Demonstration Platform Documentation
An Orientation to Cloud Computing for Earth Scientists
Cloud computing is service based computing and enables EO experts to focus their efforts on transforming EO data to useful information, rather than on configuring and managing computing systems.
With cloud computing we refer to tiers of services:
- Infrastructure as a Service (IaaS) – e.g. Virtual Machine providing computing resources
- Platform as a Service (PaaS) – e.g. Virtual Machine pre-loaded with useful tools and features
- Software as a Service (SaaS) – e.g. Software accessed through a web system,
- Data as a Service (DaaS) – e.g. EO data accessed through a web interface
A fundamental feature of cloud computing is elasticity – the ability to create a virtual machine on-demand, scale up or down computing resources as needed, and pay for only what you use.
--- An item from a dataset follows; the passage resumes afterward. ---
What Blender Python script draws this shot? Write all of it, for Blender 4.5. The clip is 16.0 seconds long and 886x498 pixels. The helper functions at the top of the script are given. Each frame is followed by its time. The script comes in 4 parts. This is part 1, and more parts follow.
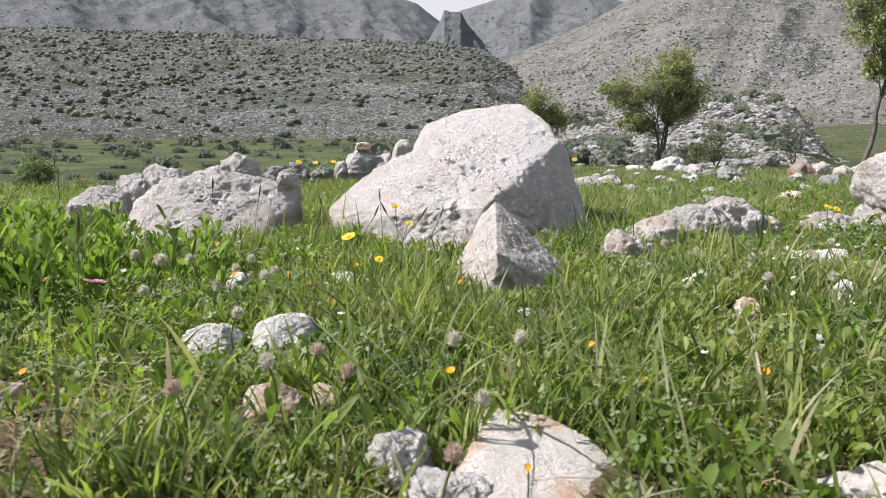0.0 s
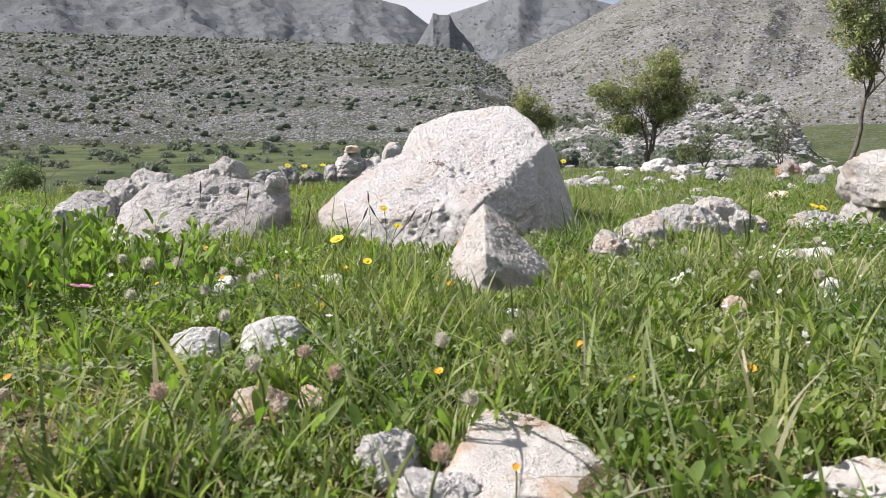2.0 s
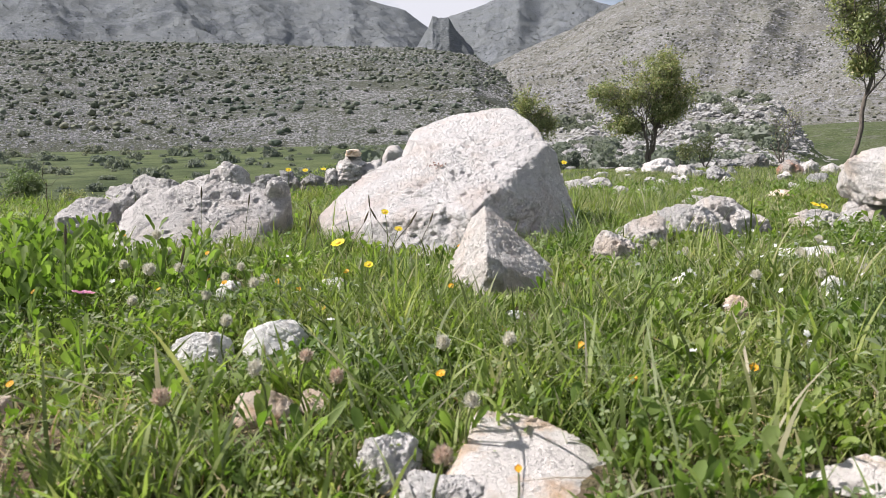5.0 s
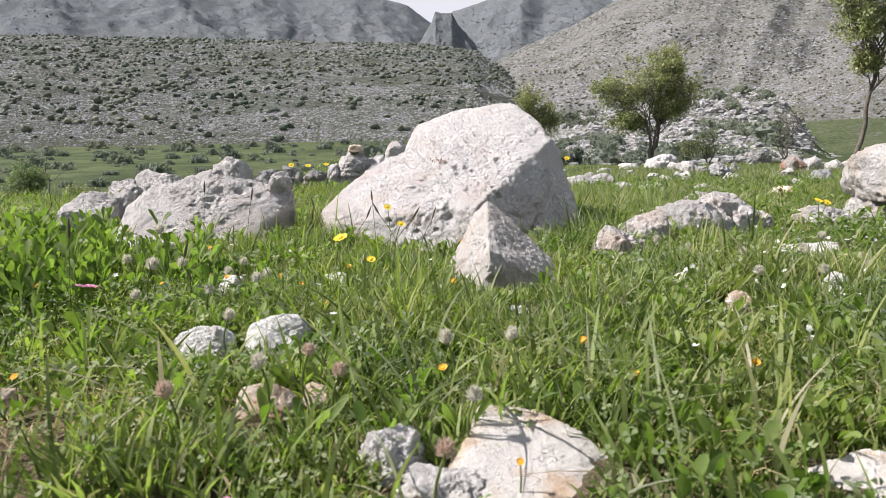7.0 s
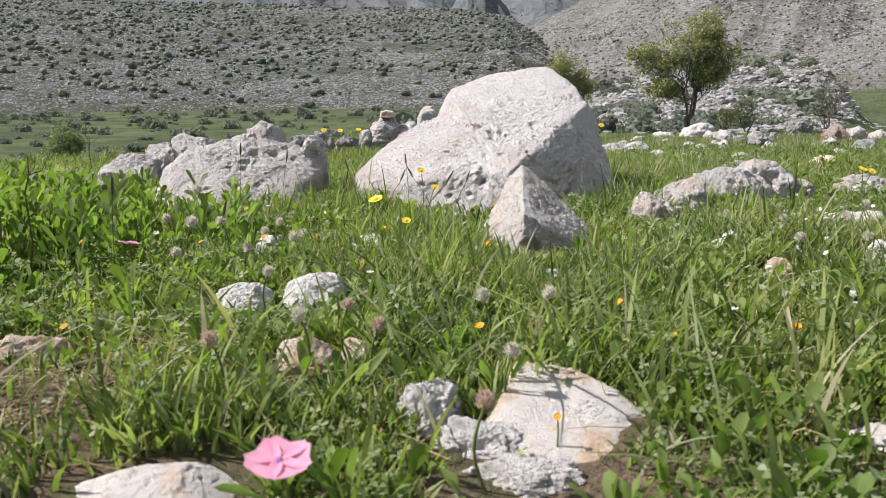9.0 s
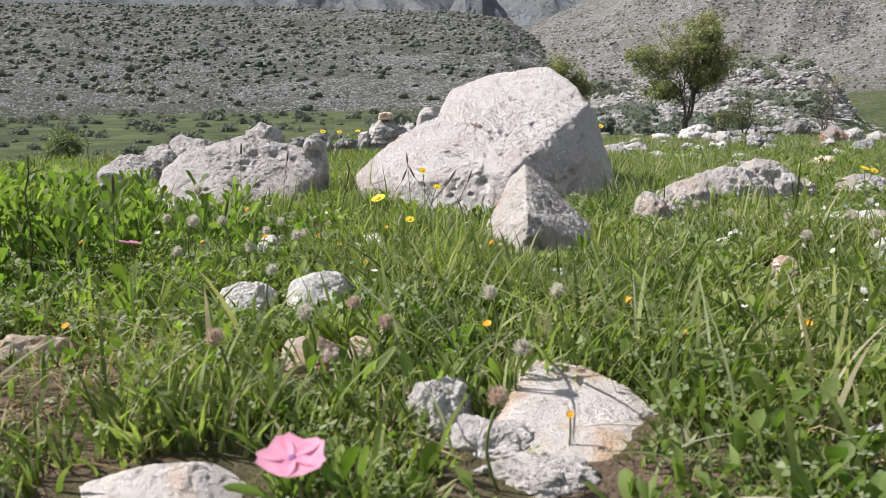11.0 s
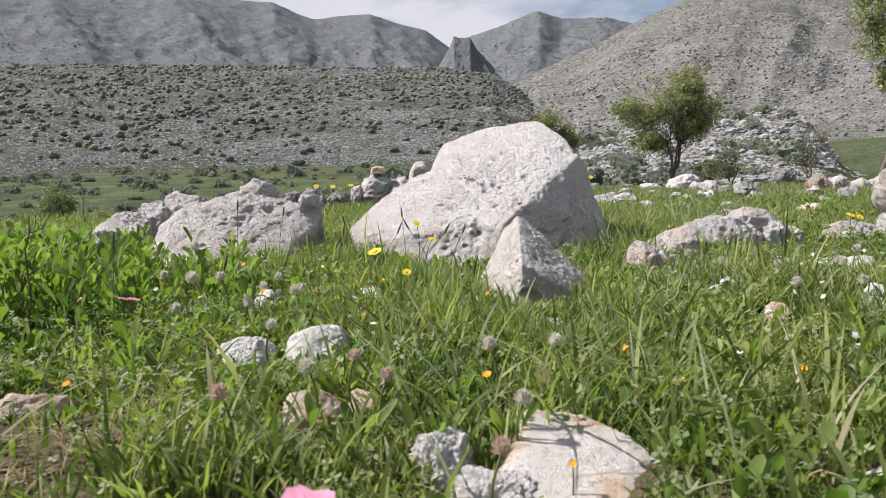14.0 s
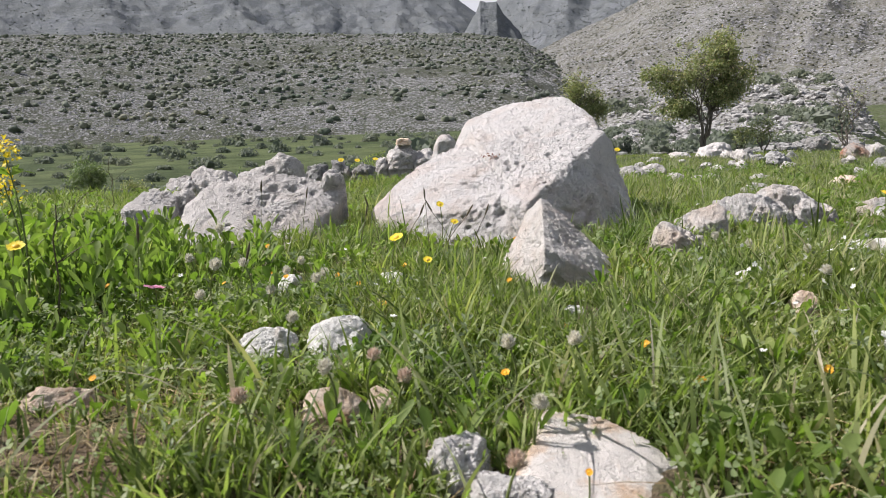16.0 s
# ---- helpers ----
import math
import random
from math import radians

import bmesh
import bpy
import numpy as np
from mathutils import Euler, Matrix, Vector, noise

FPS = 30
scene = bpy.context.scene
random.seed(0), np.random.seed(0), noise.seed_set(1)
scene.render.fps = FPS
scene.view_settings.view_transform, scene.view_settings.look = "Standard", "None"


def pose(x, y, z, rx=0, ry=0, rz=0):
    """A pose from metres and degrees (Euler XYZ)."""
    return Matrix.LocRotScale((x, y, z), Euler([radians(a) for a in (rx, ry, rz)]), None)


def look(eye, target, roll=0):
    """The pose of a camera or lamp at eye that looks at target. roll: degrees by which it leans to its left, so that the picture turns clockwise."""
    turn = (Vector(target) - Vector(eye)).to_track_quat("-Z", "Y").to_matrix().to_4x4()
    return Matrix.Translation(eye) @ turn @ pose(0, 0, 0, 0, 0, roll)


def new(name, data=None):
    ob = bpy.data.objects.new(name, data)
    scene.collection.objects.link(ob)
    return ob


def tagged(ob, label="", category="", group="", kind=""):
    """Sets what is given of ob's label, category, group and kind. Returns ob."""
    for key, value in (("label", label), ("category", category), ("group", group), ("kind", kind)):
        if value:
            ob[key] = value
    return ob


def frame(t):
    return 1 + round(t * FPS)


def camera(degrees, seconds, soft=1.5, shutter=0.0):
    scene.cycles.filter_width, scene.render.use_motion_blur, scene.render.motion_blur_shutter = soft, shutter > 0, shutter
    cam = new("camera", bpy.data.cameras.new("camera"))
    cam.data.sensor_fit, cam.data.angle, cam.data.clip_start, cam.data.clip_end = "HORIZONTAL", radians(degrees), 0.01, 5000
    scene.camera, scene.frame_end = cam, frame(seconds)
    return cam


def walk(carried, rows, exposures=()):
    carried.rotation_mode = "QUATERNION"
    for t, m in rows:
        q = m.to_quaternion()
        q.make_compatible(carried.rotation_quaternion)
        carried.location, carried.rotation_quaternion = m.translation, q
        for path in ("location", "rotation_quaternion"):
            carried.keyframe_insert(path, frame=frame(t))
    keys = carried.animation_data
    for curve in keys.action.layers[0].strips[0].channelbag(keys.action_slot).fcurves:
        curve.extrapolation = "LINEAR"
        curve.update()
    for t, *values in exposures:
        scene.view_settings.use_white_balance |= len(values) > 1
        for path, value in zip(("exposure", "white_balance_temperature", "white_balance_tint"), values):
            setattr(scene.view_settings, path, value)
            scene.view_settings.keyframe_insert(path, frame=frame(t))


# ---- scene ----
cam = camera(65.0, 16.0, 0.8)
cam.data.dof.use_dof, cam.data.dof.focus_distance, cam.data.dof.aperture_fstop = True, 6.0, 14.0
# seconds, eye in metres, turn in degrees
PATH = [
    (0.0, 0.0000, 0.0000, 0.2800, 80.00, -0.00, 0.00),
    (0.5, 0.0034, -0.0003, 0.2809, 80.51, 0.22, -0.71),
    (1.0, 0.0040, -0.0008, 0.2792, 80.43, 0.44, -0.85),
    (1.5, 0.0037, -0.0012, 0.2787, 80.33, 0.34, -0.88),
    (2.0, 0.0043, -0.0007, 0.2776, 80.23, 0.37, -0.83),
    (2.5, 0.0046, 0.0006, 0.2766, 80.31, 0.54, -0.94),
    (3.0, 0.0049, -0.0005, 0.2774, 80.38, 0.60, -0.90),
    (3.5, 0.0054, -0.0006, 0.2773, 80.41, 0.85, -0.87),
    (4.0, 0.0054, -0.0014, 0.2779, 80.45, 0.92, -0.83),
    (6.5, 0.0071, -0.0023, 0.2770, 80.34, 1.10, -0.75),
    (7.0, 0.0057, -0.0028, 0.2758, 80.11, 0.92, -0.57),
    (7.5, 0.0049, -0.0025, 0.2732, 79.59, 0.92, -0.11),
    (8.0, 0.0008, -0.0069, 0.2746, 80.01, 1.08, 0.66),
    (8.5, -0.0018, -0.0055, 0.2679, 78.80, 1.28, 1.52),
    (9.0, -0.0050, -0.0066, 0.2642, 77.54, 0.60, 1.95),
    (11.5, -0.0210, 0.0026, 0.2550, 77.93, 0.82, 1.60),
    (12.0, -0.0263, -0.0118, 0.2540, 78.35, 1.95, 1.49),
    (12.5, -0.0276, -0.0173, 0.2518, 79.11, 2.47, 0.90),
    (13.0, -0.0268, -0.0186, 0.2557, 80.37, 2.56, 0.62),
    (13.5, -0.0256, -0.0174, 0.2576, 81.39, 1.92, 1.12),
    (14.0, -0.0234, -0.0146, 0.2597, 81.99, 1.46, 0.98),
    (14.5, -0.0218, -0.0118, 0.2626, 82.32, 1.26, 0.78),
    (15.0, -0.0173, -0.0093, 0.2630, 82.25, 1.46, 0.89),
    (15.5, -0.0175, -0.0077, 0.2578, 79.58, 0.55, 2.31),
    (16.0, -0.0135, -0.0026, 0.2941, 79.44, 1.85, 3.10),
]
walk(cam, [(t, pose(x, y, z, rx, ry, rz)) for t, x, y, z, rx, ry, rz in PATH], [(0.0, 0.63, 6500, 16), (2.0, 0.67, 6500, 16), (7.0, 0.68, 6500, 16), (8.0, 0.60, 6500, 16), (9.0, 0.57, 6500, 16), (12.0, 0.52, 6500, 16), (16.0, 0.52, 6500, 16)])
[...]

With EO datasets are becoming larger with intensive computation needed for data processing, cloud computing provides processing power to complete a massive analytical process and storage when it is needed.
It is important to understand that simply moving your data and existing analytical approaches and tools to a virtual server in the cloud is not cloud computing. The benefits of cloud computing are realized through building of cloud native systems and workflows from the ground up.
Important features of cloud native geospatial platforms include:
- Cloud native formats – these formats enable more efficient workflows on the cloud. The Cloud Optimized GeoTIFF (COG) is a regular GeoTIFF file, aimed at being hosted on a HTTP file server, with an internal organization that lets clients ask for just the portions of a file that they need.
- Object storage – removes the complexity and scalability challenges of a hierarchical file system with folders and directories. The pay-as-you-go model can be much more cost effective especially if satellite EO data are provided as DaaS by the platform. Users need to consider egress fees when retrieving data from the public cloud.
- Metadata and search – when a user wants to search for all the imagery in their area and time of interest, using conventional technology they can’t make just one search — they have to use different tools and connect to API’s that are similar but all slightly different. The SpatioTemporal Asset Catalog (STAC) specification provides a common language to describe a range of geospatial information, so it can more easily be indexed and discovered. STAC aims to make that much easier, by providing common metadata to expose geospatial assets.
- Scaling with containers and Kubernetes – Docker containers are a standard approach to bundle and run applications. Kubernetes provides a framework to manage the deployment and scaling of containers. Dask was developed to scale Python packages and the Python ecosystem to multi-core machines and distributed clusters.